AUTHOR=Giouli Voula 

TITLE=A model for representing the semantics of MWEs: From lexical semantics to the semantic annotation of complex predicates

JOURNAL=Frontiers in Artificial Intelligence

VOLUME=Volume 6 - 2023

YEAR=2023

URL=https://www.frontiersin.org/journals/artificial-intelligence/articles/10.3389/frai.2023.802218

DOI=10.3389/frai.2023.802218

ISSN=2624-8212

ABSTRACT=Multiword expressions (MWEs) are sequences of words that pose a challenge to the computational processing of human languages due to their idiosyncrasies and the mismatch between their phrasal structure and their semantics that renders them "a pain in the neck for Natural Language Processing" (Sag et al., 2002). These idiosyncrasies are of lexical, morphosyntactic and semantic nature (Gross, 1982; 1998a; 1998b; Lamiroy, 2003; Baldwin and Kim, 2010, Constant et al., 2017), namely: non-compositionality, i.e., the meaning of the expression cannot be computed from the meanings of its constituents; discontiguity, i.e., in that alien elements may intervene; non-substitutability, i.e., at least one of the expression constituents is lexicalized and therefore, does not enter in alternations at the paradigmatic axis; and non-modifiability, in that they enter in syntactically rigid structures, posing further constraints over modification, transformations, etc. In terms of meaning, they appear in a continuum of compositionality, which ranges from expressions that are very analysable to others that are partially analysable or ultimately non-analysable at all (Nunberg et al., 1994).
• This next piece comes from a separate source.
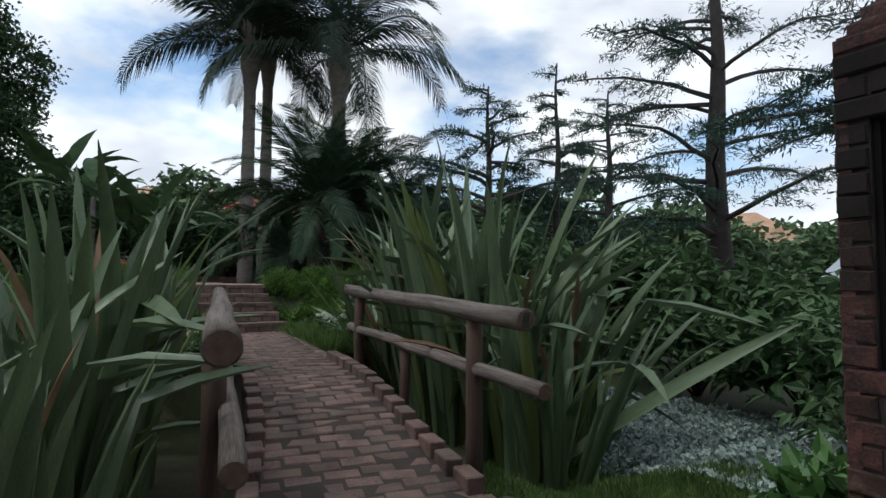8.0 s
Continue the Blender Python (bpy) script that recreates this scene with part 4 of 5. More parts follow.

The paper presents a model for representing verbal multi-word expressions (VMWEs) by taking into account all these inherent idiosyncrasies. The model assumes the form of a linguistic ontology and is applied to Greek verbal multi-word expressions. We focus on the semantics of the lexical entries under scrutiny also based on corpus evidence. In this regard, modelling the semantics of VMWEs is placed in the lexicon-corpus interface.